> **Work instructions**: Lines containing the word "that" need to be counted. Please reply with how many there are, and nothing else.

> **Supplied information**:
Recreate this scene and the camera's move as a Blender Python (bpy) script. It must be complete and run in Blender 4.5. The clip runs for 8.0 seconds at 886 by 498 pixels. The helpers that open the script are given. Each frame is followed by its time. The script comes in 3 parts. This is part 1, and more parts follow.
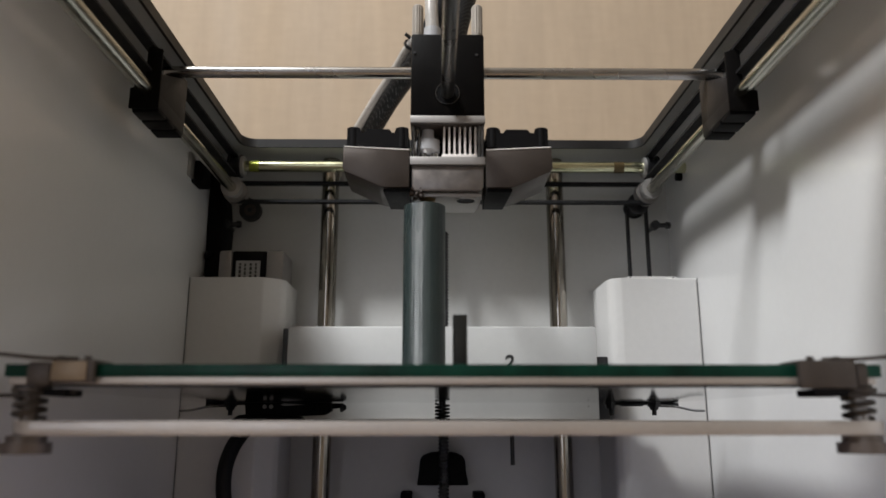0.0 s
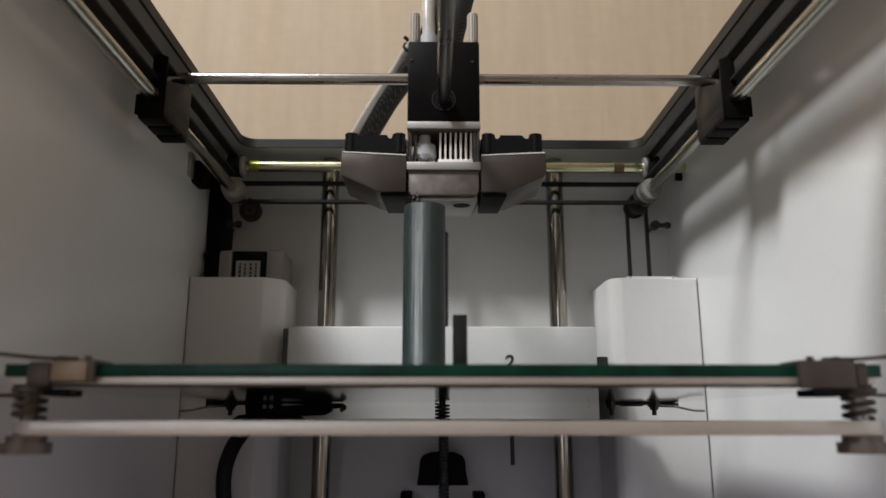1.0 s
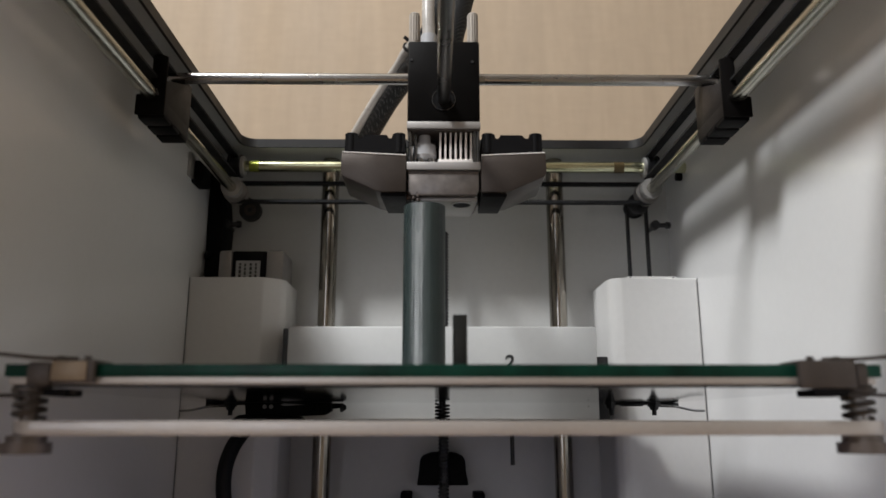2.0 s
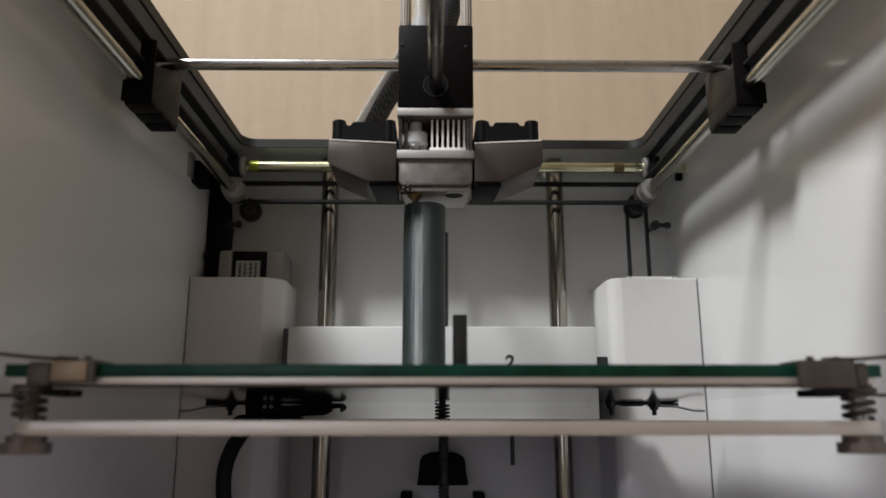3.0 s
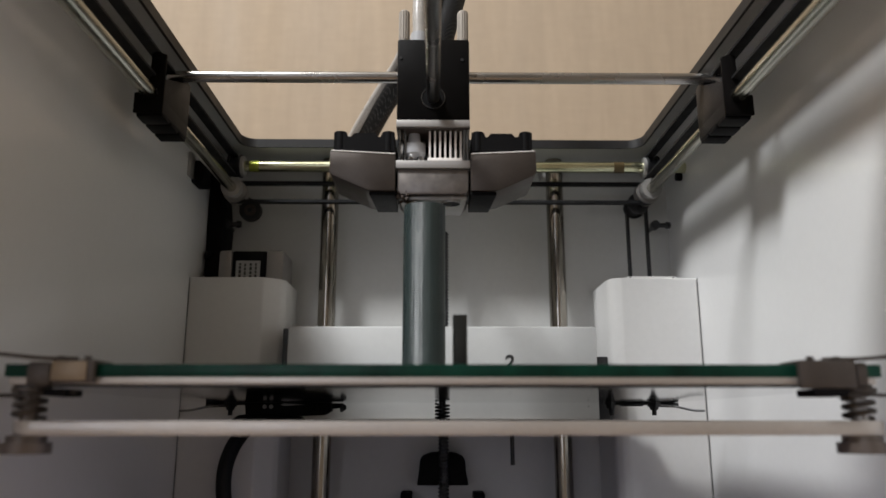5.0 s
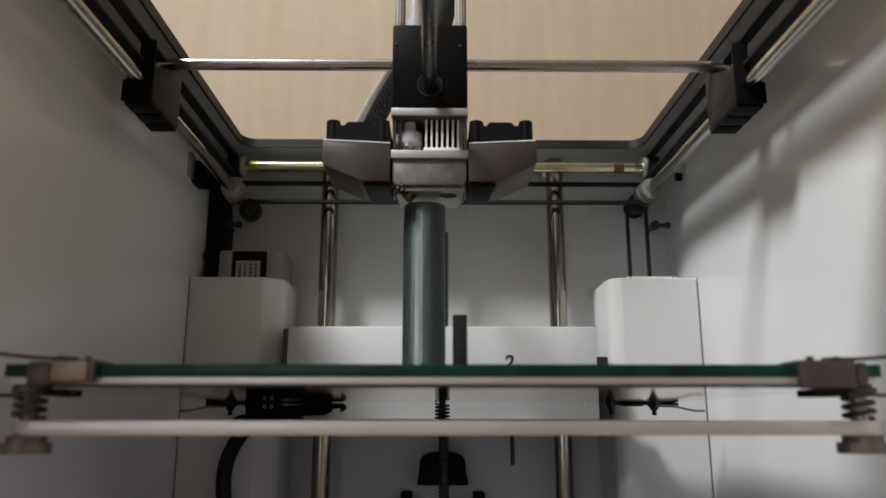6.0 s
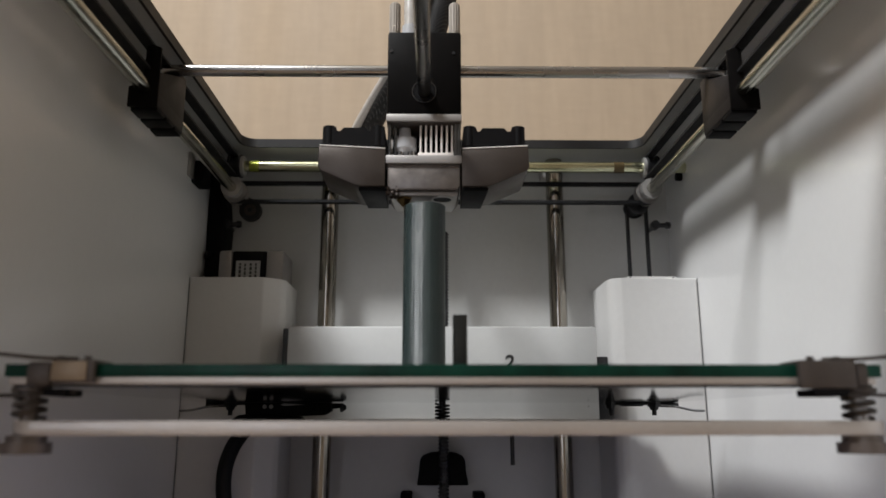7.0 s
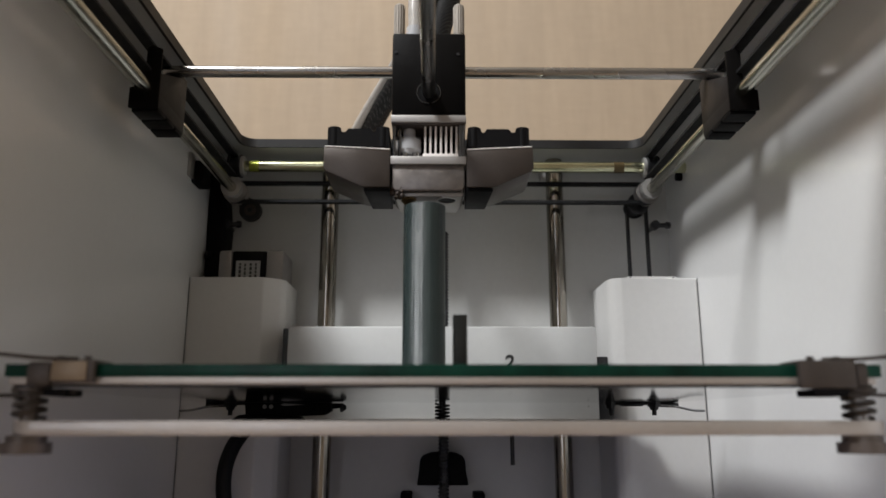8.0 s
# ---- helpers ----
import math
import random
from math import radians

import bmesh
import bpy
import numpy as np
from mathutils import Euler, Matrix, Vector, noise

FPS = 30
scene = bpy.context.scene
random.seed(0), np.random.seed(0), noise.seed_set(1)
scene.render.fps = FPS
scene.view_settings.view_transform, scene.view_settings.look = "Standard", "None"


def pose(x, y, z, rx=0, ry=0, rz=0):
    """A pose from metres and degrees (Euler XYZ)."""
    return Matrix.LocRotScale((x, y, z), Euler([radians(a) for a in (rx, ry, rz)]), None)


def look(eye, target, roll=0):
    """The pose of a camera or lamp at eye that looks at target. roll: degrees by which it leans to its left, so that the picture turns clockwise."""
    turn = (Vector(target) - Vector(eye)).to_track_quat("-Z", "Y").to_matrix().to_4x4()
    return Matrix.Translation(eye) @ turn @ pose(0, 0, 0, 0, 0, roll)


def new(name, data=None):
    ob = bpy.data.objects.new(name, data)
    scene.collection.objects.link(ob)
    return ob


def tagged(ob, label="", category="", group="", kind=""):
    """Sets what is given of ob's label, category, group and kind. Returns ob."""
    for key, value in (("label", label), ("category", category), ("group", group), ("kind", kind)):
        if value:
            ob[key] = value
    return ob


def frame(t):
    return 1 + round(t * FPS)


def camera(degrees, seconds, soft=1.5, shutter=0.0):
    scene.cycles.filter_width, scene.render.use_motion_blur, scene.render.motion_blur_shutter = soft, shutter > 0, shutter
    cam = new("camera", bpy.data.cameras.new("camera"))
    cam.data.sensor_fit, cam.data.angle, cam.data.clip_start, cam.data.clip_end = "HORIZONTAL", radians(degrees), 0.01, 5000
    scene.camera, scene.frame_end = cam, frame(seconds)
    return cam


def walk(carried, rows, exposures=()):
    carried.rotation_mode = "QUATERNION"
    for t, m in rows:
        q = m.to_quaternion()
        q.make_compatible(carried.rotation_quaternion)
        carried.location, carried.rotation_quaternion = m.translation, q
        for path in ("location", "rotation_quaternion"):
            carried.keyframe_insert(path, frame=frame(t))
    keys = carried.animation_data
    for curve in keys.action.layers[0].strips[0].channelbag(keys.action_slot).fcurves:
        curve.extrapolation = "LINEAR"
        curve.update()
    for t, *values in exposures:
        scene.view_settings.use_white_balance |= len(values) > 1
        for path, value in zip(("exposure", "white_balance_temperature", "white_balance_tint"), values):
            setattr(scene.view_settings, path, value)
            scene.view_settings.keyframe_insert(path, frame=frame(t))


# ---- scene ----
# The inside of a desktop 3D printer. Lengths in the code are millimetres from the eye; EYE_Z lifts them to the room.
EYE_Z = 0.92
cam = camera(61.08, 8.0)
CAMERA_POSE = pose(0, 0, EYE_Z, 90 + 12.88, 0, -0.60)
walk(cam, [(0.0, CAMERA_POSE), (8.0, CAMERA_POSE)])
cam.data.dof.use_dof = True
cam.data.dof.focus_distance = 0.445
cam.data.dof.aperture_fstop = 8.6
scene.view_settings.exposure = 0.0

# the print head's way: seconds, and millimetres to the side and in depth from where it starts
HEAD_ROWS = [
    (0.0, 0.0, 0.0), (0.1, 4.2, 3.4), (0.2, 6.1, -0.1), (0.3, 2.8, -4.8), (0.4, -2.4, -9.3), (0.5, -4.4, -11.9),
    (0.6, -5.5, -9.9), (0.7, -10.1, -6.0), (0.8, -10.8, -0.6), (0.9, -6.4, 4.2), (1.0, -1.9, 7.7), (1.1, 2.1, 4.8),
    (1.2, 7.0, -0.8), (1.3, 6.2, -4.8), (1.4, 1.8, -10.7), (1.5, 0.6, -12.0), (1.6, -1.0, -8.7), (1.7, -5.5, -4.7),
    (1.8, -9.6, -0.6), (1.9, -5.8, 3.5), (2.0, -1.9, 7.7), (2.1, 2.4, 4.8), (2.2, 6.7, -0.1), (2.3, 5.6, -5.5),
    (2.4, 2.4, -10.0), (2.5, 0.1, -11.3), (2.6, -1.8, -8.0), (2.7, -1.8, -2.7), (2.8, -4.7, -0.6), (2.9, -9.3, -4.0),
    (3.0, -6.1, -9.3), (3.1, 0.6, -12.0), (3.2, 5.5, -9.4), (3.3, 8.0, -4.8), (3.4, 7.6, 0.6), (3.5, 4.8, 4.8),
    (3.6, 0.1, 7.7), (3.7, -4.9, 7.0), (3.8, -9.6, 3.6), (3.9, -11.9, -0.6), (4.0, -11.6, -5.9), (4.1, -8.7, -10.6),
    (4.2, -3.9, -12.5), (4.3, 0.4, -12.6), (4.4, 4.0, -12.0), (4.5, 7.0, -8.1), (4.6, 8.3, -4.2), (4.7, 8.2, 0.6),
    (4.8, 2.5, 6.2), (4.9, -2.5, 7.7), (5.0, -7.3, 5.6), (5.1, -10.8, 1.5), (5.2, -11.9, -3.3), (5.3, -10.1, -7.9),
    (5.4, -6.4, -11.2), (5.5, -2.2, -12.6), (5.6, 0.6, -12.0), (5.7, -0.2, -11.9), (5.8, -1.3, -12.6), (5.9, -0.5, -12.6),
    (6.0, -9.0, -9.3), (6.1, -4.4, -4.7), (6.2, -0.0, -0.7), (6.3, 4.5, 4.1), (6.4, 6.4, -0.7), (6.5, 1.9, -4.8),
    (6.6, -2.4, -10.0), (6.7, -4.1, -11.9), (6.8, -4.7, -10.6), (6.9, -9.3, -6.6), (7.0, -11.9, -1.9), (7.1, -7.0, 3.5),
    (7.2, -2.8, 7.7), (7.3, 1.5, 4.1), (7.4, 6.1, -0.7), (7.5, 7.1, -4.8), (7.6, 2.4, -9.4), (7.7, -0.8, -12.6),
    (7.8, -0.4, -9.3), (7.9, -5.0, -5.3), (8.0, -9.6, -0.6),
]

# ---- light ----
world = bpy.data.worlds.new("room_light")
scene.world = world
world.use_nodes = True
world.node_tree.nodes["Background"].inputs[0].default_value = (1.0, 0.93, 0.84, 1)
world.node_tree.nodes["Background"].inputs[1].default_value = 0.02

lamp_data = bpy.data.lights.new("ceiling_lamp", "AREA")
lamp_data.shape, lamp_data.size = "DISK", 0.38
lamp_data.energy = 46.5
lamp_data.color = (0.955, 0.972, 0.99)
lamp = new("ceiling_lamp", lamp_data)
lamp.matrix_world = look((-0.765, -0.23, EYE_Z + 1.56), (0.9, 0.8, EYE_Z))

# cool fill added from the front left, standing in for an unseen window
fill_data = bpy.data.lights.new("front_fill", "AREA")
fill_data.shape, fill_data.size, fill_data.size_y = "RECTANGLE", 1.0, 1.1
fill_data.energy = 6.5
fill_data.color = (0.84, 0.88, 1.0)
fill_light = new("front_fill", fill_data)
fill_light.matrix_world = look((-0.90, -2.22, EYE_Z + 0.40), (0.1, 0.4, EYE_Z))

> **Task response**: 2